A group of men, some of them quite large, ran around a huge lawn in shorts here yesterday. Several dozen reporters, a handful of photographers and a phalanx of minicams converged on the scene to document the men's activities. After their exertions, which vaguely resembled the popular American sport called "football," several of the men held news conferences that were carried live on a local TV channel.

A group of men, some of them quite large, ran around a huge lawn in shorts here yesterday.

Several dozen reporters, a handful of photographers and a phalanx of minicams converged on the scene to document the men's activities. After their exertions, which vaguely resembled the popular American sport called "football," several of the men held news conferences that were carried live on a local TV channel.

It's amazing Shakespeare came up with the phrase "much ado about nothing" without the benefit of covering an Eagles minicamp.

Takeo Spikes, a veteran linebacker who has been through more than a few of these, was somewhere between amused and confused by the playoff-level media throng. But then, Spikes spent his previous seasons in Buffalo.

"It is a first," Spikes said. "[Jeremiah Trotter] told me, 'You're an Eagle now. Everything that you see and everything that you experience is going to be a first.' And this is a first, to see this much media coverage."

The truth is, you can't learn much about a team from a handful of May practices with no pads and no contact. Really, you're more likely to be deceived. Linebackers who look fast in minicamp don't move quite so well with all the extra equipment on in a game. Receivers who make beautiful catches over the middle of the field aren't always as carefree when an ill-mannered safety is bearing down on them with evil intent.

Oh, and quarterbacks who casually flip perfect spirals to open receivers aren't always so cool when the hot breath of some monstrous, panting defensive tackle is on the backs of their necks.

"It was the first practice of 2007," coach Andy Reid said. "There are quite a few left."

All that said, there is something profound about the first appearance of a new team. Whatever becomes of the 2007 Eagles as a group, and whatever becomes of the new players in their individual careers, it all started here on a perfect spring morning.

That first official practice has a special significance in Philadelphia. It marks the dividing line between the off-season, that unmapped territory governed by doomsayers and traffickers in panic, and the actual football part of the year, when Reid and his team suddenly appear much more competent. Every year, no matter what traumas and dramas dominate the winter, a pretty good football team seems to show up for minicamp.

That isn't to say this year wasn't a little different. None of the three quarterbacks who practiced yesterday (A.J. Feeley, Kevin Kolb, Kelly Holcomb) was here for last May's minicamp.

For the first time in a decade, the special-teams period was run by someone other than John Harbaugh, who moved over to the defensive side of the ball.

And there was Reid himself, back on the field after the most difficult off-season of his life. That just reinforces the point. Whatever happens between the end of one season and this renewal - free agents signed and lost, whatever Donovan McNabb is being roasted for, contract squabbles, draft-day second-guessing - suddenly fades when the team takes the field.

"You look for that positive look in their eye and the excitement [of] getting things ready to go," Reid said. "You saw the energy out there.

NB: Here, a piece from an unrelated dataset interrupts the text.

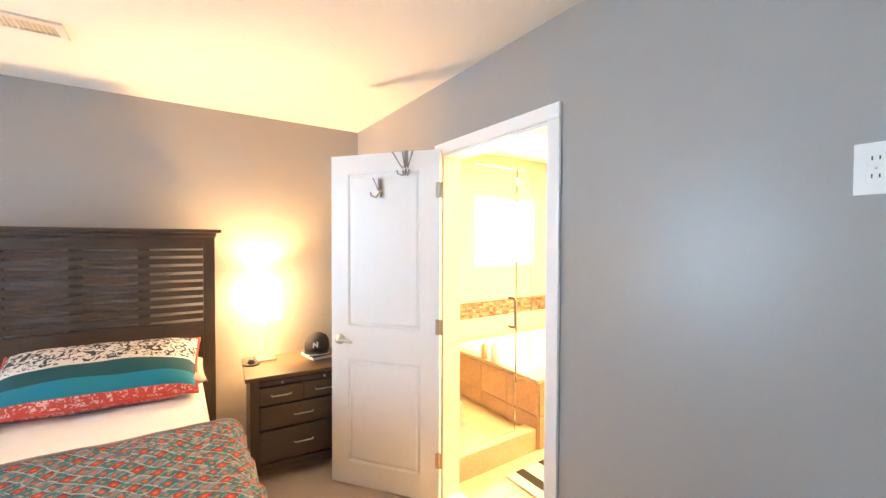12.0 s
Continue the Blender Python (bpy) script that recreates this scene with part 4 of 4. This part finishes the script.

The guys were flying around. They were excited about the season coming up. Just like you sensed it, I sense the same thing. You can feel it."

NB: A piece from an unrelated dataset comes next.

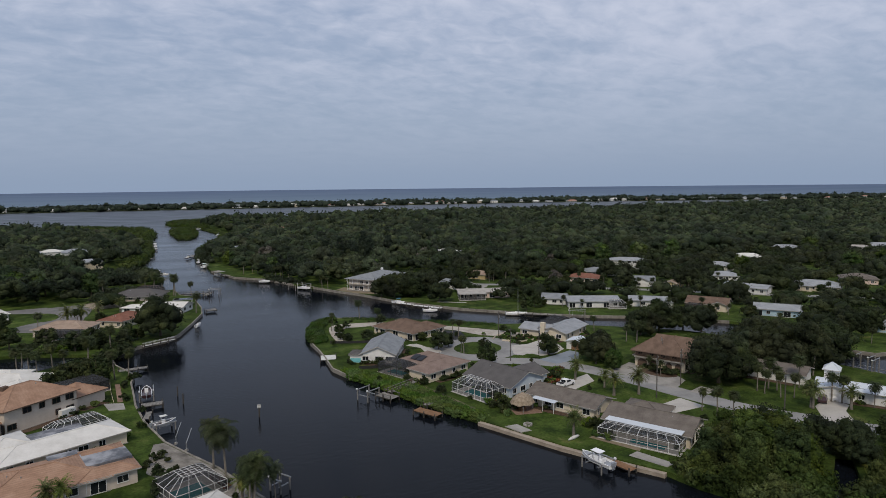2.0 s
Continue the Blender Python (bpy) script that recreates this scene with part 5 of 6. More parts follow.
cage(-186, 350, 3, 14, 7, "dark-framed screened pool behind a white house", GUTTER, SCREEN_DARK, bays=(6, 3), inset=1.8, high=3.8)
cage(142.8, 194.6, 28, 9.5, 8, "dark screened pool enclosure behind a chimneyed house", DARK_METAL, SCREEN_DARK, bays=(4, 3), inset=1.4, high=3.8)
cage(187.2, 212.6, -28, 7.0, 4.6, "white screened porch facing the canal", WHITE_PAINT, SCREEN, bays=(4, 2), inset=1.6, high=3.6, pool=False)
c = cage(144.6, 260.6, -20, 11.5, 5.4, "dark screened porch under a pale roof at a low house", GUTTER, SCREEN_DARK, bays=(6, 2), inset=0.2, high=2.75, low=2.6, pool=False)
Shape().box(0, 0, 2.78, 12.6, 6.4, 0.16).ob("porch_roof", ROOF_PALEWARM, c, "flat pale porch roof")
patch("path_pink", [(127.4, 262.0), (138.2, 254.4), (139.0, 255.4), (128.2, 263.0)], PALECONCRETE, "narrow pale path across a lawn", "path", 0.05)
cage(210.6, 192.8, -57.7, 6.5, 4.4, "dark screened porch by the canal", BROWN_TRIM, SCREEN_DARK, bays=(4, 2), inset=0.6, high=3.0, pool=False)
cage(171, 84, -62, 7, 5, "flat white trellis frame beside a metal-roofed building", bays=(3, 2), inset=0.05, high=2.75, low=2.6, pool=False)


def extra(root, cx, cy, z, w, d, h, name, material, label="", turn=0.0):
    """A further part of a house, in its own axes."""
    return Shape().box(cx, cy, z, w, d, h, turn).ob(name, material, root, label)


def gallery(root, cx, cy, w, d, side, depth, levels, step=3.0, post=None, rise=2.8):
    """Open galleries along a side: floors, posts and rails."""
    post = post or WHITE_PAINT
    run = w if side in (0, 2) else d
    for z in levels:
        x, y, turn = on_side(cx, cy, w, d, side, 0, depth / 2)
        extra(root, x, y, z, run, depth, 0.2, "gallery_floor", CONCRETE, turn=turn)
        x, y, turn = on_side(cx, cy, w, d, side, 0, depth - 0.06)
        for dz in (0.35, 0.65, 0.98):
            extra(root, x, y, z + 0.2 + dz, run, 0.05, 0.06, "gallery_rail", post, turn=turn)
        n = int(run / step)
        for k in range(n + 1):
            x, y, turn = on_side(cx, cy, w, d, side, -run / 2 + run * k / n, depth - 0.08)
            extra(root, x, y, z + 0.2, 0.14, 0.14, rise, "gallery_post", post, turn=turn)


def things(word):
    return [o for o in scene.objects if o.parent is None and word in o.get("label", "")]


H = things("galleries")[0]
for side in (0, 3):
    gallery(H, 0, 0, 27, 16, side, 1.6, (0.1, 3.1), rise=2.5)
Shape().tube([(10, 3, 7.2), (10, 3, 8.8)], 0.7, 10).ob("roof_tank", WHITE_PAINT, H, "white round roof tank")
H = things("with arches")[0]
block(H, 0, -2.6, 10.3, 8.6, 5.24, WALL_CREAM, ROOF_BROWN, "gable", 0.66, 1.1, 0.0, "y", BROWN_TRIM)
# a dark brown slab covers the upper front wall
extra(H, -5.26, 0, 2.95, 0.10, 13.8, 2.2, "upper_cladding", BROWN_TRIM, "dark timber cladding of the upper floor")
for k, wide in ((-4.9, 1.35), (-1.7, 1.35), (2.6, 0.9), (5.2, 0.9)):
    x, y, turn = on_side(0, 0, 10.4, 14.0, 3, k, 0.05)
    pts = [(-wide, 0), (wide, 0)] + [(wide * math.cos(a), 1.2 + 1.05 * math.sin(a)) for a in (math.pi * j / 8 for j in range(9))]
    s = Shape()
    s.v = [(px, 0.0, pz) for px, pz in pts] + [(px, 0.12, pz) for px, pz in pts]
    n = len(pts)
    s.f = [tuple(range(n))] + [(i, i + n, (i + 1) % n + n, (i + 1) % n) for i in range(n)]
    o = s.ob("arch", BROWN_TRIM, H, "dark arched doorway")
    o.matrix_local = pose(x, y, 0.05, 0, 0, turn)
for k in (-5.4, -2.2, 1.0, 4.2):
    x, y, turn = on_side(0, 0, 10.4, 14.0, 3, k, 0.14)
    window(H, x, y, 3.5, turn, 1.2, 1.25, BROWN_TRIM)
gallery(H, 0, 0, 10.4, 14.0, 3, 1.0, (2.75,), post=BROWN_TRIM, rise=2.0)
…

Trotter has seen some things during his tenure here (including, now, a special-teams practice run by someone other than Harbaugh). He has been on bad teams and great teams and very good teams. He has learned that no matter what drama defines the off-season - including, once, his own bitter departure - it's really all about the team that reports to camp.

"I had a really good feeling today, even before practice started, when I went on the field," Trotter said. "But you really don't know until you put on the shoulder pads and the helmets. It's just going to take time to jell."

We'll have to wait until August at Lehigh to learn whether McNabb is able to move as well as he did before the knee injury.

We'll have to wait to see if Spikes is the brute force he was before his own injury, and whether Chris Gocong and Brodrick Bunkley and Sean Considine are enough to upgrade this defense.

We'll have to wait until the pads are on to see if Kevin Curtis and Tony Hunt give McNabb enough weapons to complement Brian Westbrook, Reggie Brown and L.J. Smith.

We'll have to wait even longer to know whether Reid was right about Kolb, and what it will mean if he was.

All we learned yesterday was that another season got here. In a way, that was plenty.